In a case decided on August 25, 2016, the Supreme Court of Florida (“Florida Supreme Court”) held that the trial court had improperly granted summary judgment to the Florida medical malpractice defendants because the trial court’s decision was based on an improper determination of the duty owed by a primary care physician to his patient who committed suicide.
The Underlying Facts
The decedent suffered from depression for which the defendant primary care physician switched her from the antidepressant Prozac to another antidepressant, Effexor. Just over three years later, the decedent telephoned the defendant primary care physician’s office and told his medical assistant that she had stopped taking the Effexor because she thought it was causing her to experience some side effects (not sleeping well, having to take more sleeping pills, being under mental strain and crying easily, having gastrointestinal problems, and not feeling right for over three months).

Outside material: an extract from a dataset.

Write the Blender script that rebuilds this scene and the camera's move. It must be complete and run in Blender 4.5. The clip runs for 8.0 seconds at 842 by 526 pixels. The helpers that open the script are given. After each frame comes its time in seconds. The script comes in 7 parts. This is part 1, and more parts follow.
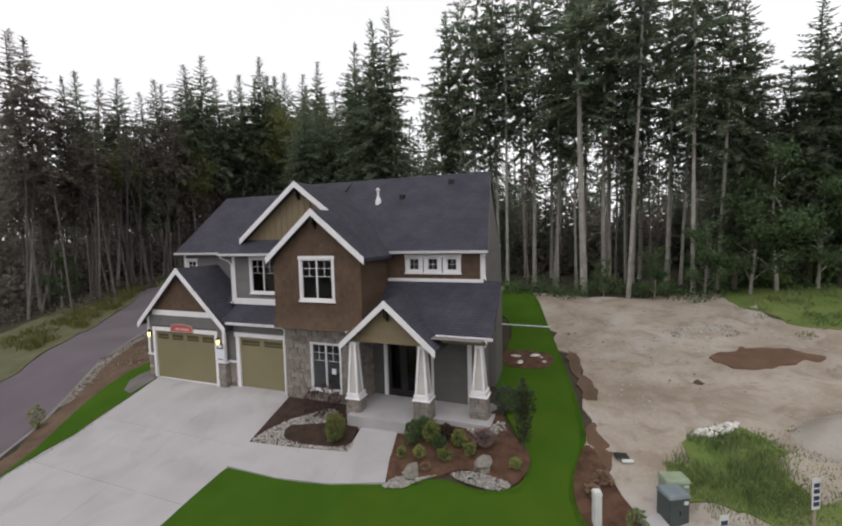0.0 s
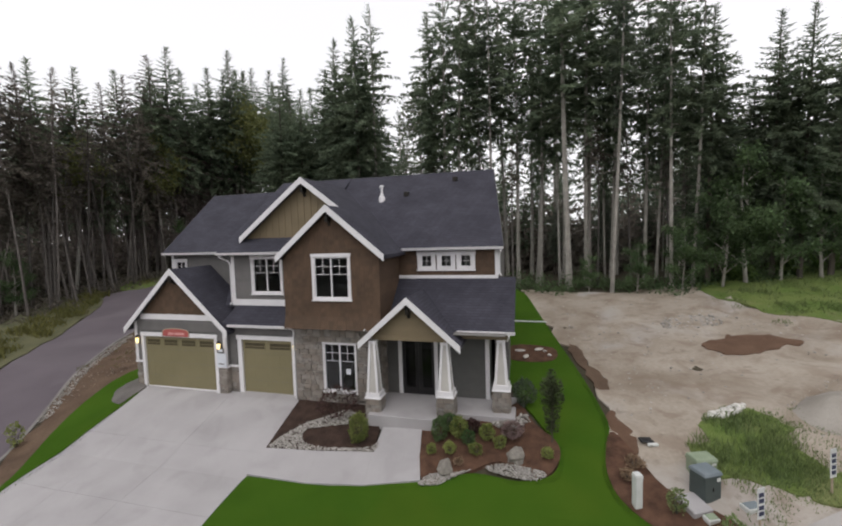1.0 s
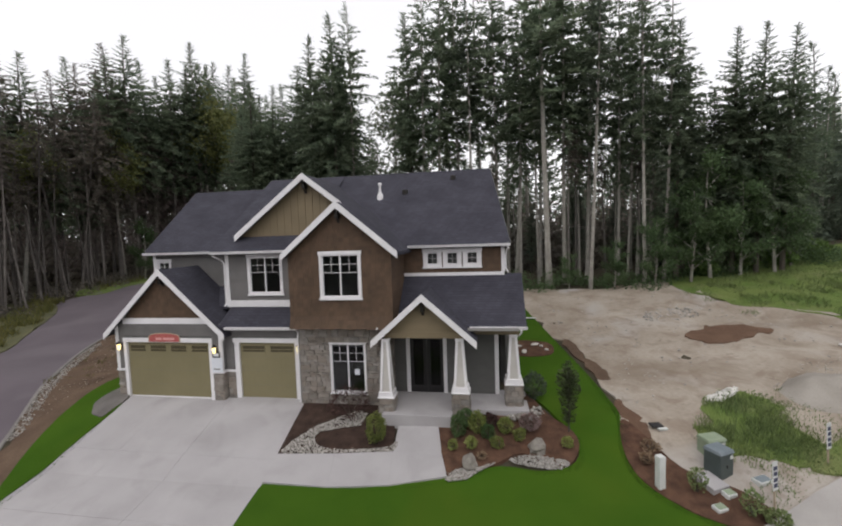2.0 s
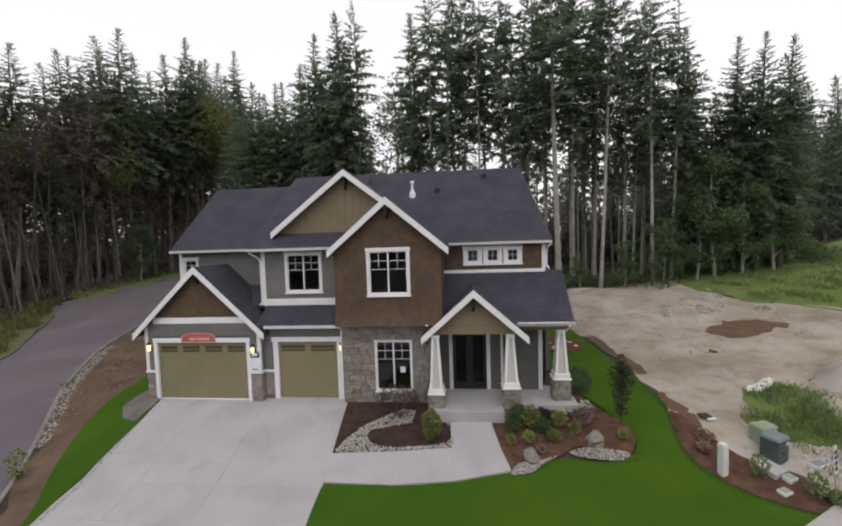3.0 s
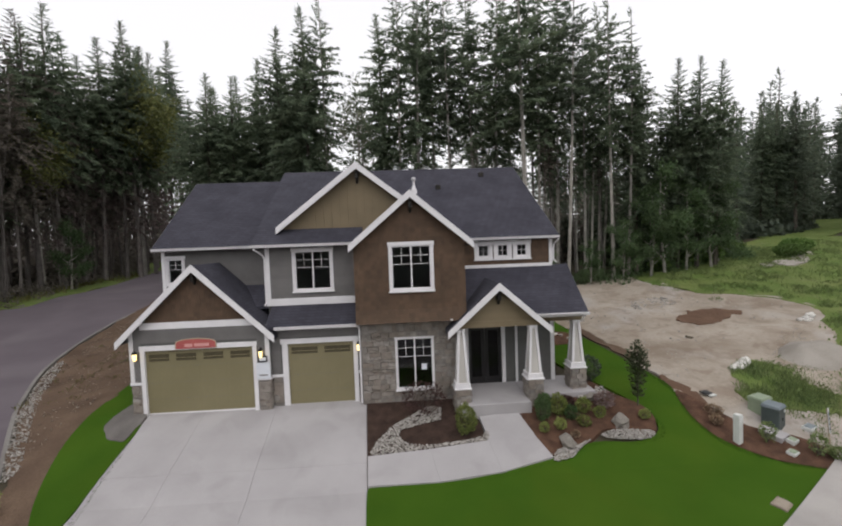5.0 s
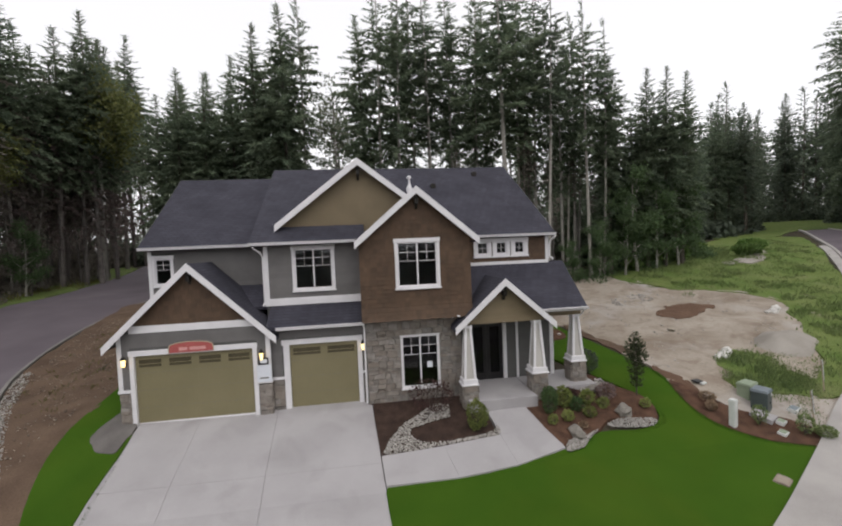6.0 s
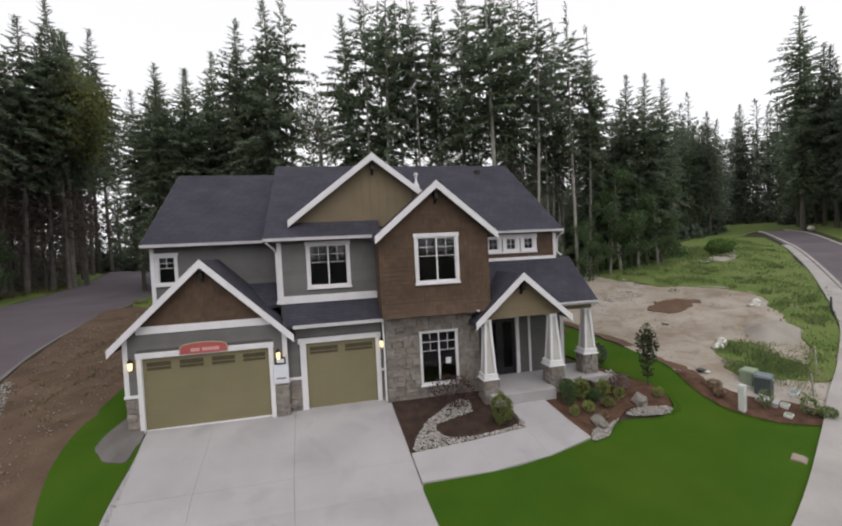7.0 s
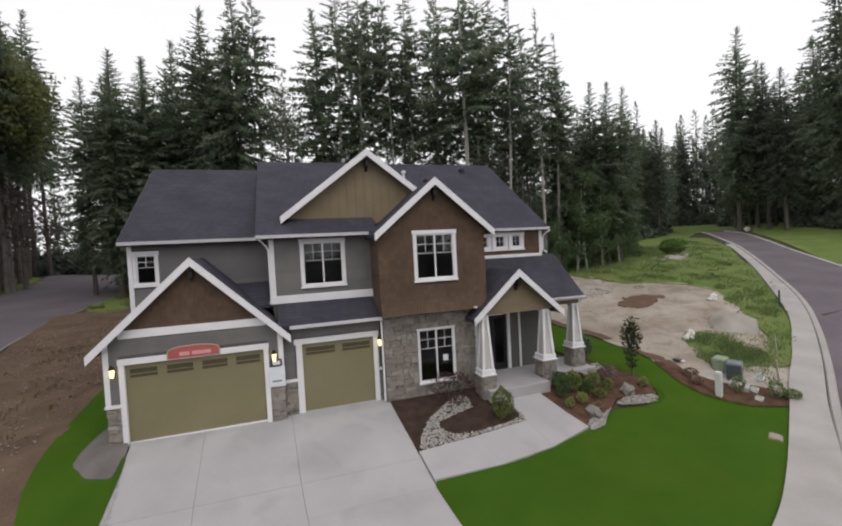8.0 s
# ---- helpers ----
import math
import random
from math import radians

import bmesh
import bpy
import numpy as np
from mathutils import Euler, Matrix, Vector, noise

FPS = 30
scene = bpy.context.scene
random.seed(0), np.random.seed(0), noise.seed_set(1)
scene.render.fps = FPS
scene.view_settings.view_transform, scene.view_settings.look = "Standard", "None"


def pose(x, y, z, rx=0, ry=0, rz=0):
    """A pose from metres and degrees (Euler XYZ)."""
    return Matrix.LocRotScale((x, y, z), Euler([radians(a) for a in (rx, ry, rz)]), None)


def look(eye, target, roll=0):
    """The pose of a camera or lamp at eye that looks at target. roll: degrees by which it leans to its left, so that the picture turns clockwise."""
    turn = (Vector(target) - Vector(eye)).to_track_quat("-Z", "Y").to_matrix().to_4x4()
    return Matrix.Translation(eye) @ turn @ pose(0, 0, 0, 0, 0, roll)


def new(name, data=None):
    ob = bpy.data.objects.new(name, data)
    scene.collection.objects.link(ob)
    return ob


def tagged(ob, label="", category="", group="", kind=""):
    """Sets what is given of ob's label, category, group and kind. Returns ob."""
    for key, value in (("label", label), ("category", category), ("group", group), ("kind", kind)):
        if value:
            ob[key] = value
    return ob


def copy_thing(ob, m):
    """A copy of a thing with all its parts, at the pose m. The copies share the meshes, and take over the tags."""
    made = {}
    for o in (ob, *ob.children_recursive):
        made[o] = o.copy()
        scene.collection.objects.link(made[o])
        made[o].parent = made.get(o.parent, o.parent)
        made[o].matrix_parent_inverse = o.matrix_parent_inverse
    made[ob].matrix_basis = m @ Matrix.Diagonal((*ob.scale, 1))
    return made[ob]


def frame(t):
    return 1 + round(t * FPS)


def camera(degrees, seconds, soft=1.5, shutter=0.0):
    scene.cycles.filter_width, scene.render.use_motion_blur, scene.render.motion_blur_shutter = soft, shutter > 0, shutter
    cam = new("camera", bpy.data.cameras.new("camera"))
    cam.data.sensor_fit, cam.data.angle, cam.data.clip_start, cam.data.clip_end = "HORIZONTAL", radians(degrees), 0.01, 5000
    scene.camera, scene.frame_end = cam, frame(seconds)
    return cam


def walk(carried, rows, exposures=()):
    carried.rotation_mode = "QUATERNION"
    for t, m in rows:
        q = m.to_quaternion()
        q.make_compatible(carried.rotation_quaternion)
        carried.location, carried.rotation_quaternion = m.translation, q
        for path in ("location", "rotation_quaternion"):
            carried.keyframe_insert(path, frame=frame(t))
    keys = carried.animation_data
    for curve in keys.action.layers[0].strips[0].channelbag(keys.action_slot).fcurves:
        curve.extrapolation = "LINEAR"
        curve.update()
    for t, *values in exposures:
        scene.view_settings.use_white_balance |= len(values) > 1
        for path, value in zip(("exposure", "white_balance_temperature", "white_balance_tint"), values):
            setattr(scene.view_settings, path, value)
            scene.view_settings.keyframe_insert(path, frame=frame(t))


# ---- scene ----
cam = camera(91.0, 8.0, soft=2.1)
PATH = [
    (0, (19.835, -14.347, 6.943), (19.127, -12.481, 6.803), -1.38),
    (0.5, (18.746, -14.698, 6.930), (18.125, -12.802, 6.786), -1.64),
    (1, (17.662, -15.007, 6.812), (17.141, -13.081, 6.673), -1.71),
    (1.5, (16.765, -15.202, 6.731), (16.362, -13.248, 6.592), -1.81),
    (3, (12.982, -15.773, 6.489), (12.769, -13.789, 6.368), -1.81),
    (3.5, (11.930, -15.806, 6.399), (11.786, -13.815, 6.281), -1.74),
    (4, (11.217, -15.785, 6.278), (11.169, -13.789, 6.166), -1.85),
    (4.5, (10.396, -15.749, 6.200), (10.431, -13.752, 6.095), -1.93),
    (6, (8.053, -15.453, 5.852), (8.337, -13.475, 5.773), -2.40),
    (6.5, (7.248, -15.304, 5.713), (7.622, -13.341, 5.643), -2.55),
    (7, (6.253, -15.025, 5.556), (6.684, -13.073, 5.496), -2.79),
    (7.5, (5.339, -14.667, 5.505), (5.843, -12.733, 5.447), -2.85),
    (8, (4.824, -14.548, 5.462), (5.455, -12.652, 5.400), -2.99),
]
walk(cam, [(t, look(eye, target, roll)) for t, eye, target, roll in PATH])

# ---- world, sun, exposure ----
world = bpy.data.worlds.new("overcast_sky")
scene.world = world
world.use_nodes = True
wn, wl = world.node_tree.nodes, world.node_tree.links
wn.clear()
w_out, w_bg = wn.new("ShaderNodeOutputWorld"), wn.new("ShaderNodeBackground")
w_sky, w_hsv, w_mix = wn.new("ShaderNodeTexSky"), wn.new("ShaderNodeHueSaturation"), wn.new("ShaderNodeMixRGB")
w_sky.sky_type, w_sky.sun_disc = "NISHITA", False
w_sky.sun_elevation, w_sky.sun_rotation = radians(52), radians(200)
w_hsv.inputs["Saturation"].default_value = 0.10
w_hsv.inputs["Value"].default_value = 0.12
w_mix.inputs["Fac"].default_value = 0.80
w_mix.inputs["Color2"].default_value = (0.995, 0.985, 1.012, 1)
wl.new(w_sky.outputs["Color"], w_hsv.inputs["Color"])
wl.new(w_hsv.outputs["Color"], w_mix.inputs["Color1"])
wl.new(w_mix.outputs["Color"], w_bg.inputs["Color"])
wl.new(w_bg.outputs["Background"], w_out.inputs["Surface"])
w_bg.inputs["Strength"].default_value = 1.15

sun_data = bpy.data.lights.new("sun", "SUN")
sun_data.energy, sun_data.angle, sun_data.color = 0.7, radians(40), (1.0, 0.97, 0.93)
sun = new("sun", sun_data)
sun.matrix_world = look((12, -20, 40), (8, 4, 0))
scene.view_settings.exposure = 0.0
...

In response, the defendant primary care physician changed the decedent’s antidepressant to Lexapro and referred her to a gastroenterologist. The day after the decedent picked up samples and a prescription for Lexapro from the defendants’ office (she was not seen or evaluated by her physician that day), the decedent was found hanging in her garage (no suicide note was found).
The decedent’s husband filed a Florida medical malpractice lawsuit against the defendant primary care physician and his medical practice, after which the defendants filed a motion for summary judgment, arguing that the primary care physician owed no duty to prevent the decedent from committing an unforeseeable suicide while she was not in his control. The trial court granted the defendants’ motion for summary judgment, and the plaintiff appealed.
Duty, Proximate Cause, and Foreseeability
The Florida Supreme Court stated that foreseeability is relevant to the elements of both duty and proximate cause: under duty, the question is whether the defendant’s conduct foreseeably created a broader ‘zone of risk’ that poses a general threat of harm to others. Proximate cause asks whether and to what extent the defendant’s conduct foreseeably and substantially caused the specific injury that actually occurred.
Duty is determined as a matter of law and is the tool used by the jury to assess the defendant’s behavior, whereas proximate cause is a fact-specific assessment by the jury to determine whether the exact injury is likely to recur if the defendant’s same conduct is repeated in a similar context. Although a duty analysis considers some general facts of the case, it does so only to determine whether a general, foreseeable zone of risk was created, without delving into the specific injury that occurred or whether such injury was foreseeable.
Inpatient Duty Vs. Outpatient Duty
The Florida Supreme Court stated that Florida law that establishes an inpatient duty to prevent suicide has not extended the duty to prevent suicide to an outpatient scenario; however, the nonexistence of one specific type of duty (i.e., there was no duty to prevent an outpatient suicide) does not mean that the decedent’s primary care physician did not have a duty owed to the decedent: there still existed a statutory duty under section 766.102 to treat the decedent in accordance with the standard of care (section 766.102 provides, in part, that the claimant in a medical negligence claim has the burden of proving by the greater weight of evidence that the alleged actions of the health care provider represented a breach of the prevailing professional standard of care for that health care provider).
The Florida Supreme Court held that it was error for the trial court to enter summary judgment in favor of the medical malpractice defendants (i.e., the error of classifying the duty in this case as a duty to prevent suicide), based on the statutory duty owed to the decedent, and that foreseeability of the decedent’s suicide was a matter of fact for the jury to decide in determining proximate cause (summary judgment would be appropriate only if the evidence was undisputed that the suicide was not foreseeable): the foreseeability of the decedent’s suicide is relevant to the proximate cause analysis, not the determination of duty. Summary judgment is proper only where the evidence supports no more than a single reasonable inference as to proximate cause or where there are no genuine issues of material fact as to proximate cause. If reasonable persons can disagree as to whether the facts establish proximate cause, summary judgment is not proper and the issue is for the jury to decide.
The Florida Supreme Court held that because the defendant primary care physician (1) knew that patients who stopped taking Effexor abruptly had an increased risk of suicide and (2) ultimately opined that stopping Effexor was a contributing factor in the decedent’s suicide, there is a genuine issue of material fact remaining as to proximate cause and therefore, summary judgment should not have been granted.
Source Chirillo v. Granicz, No. SC14-898.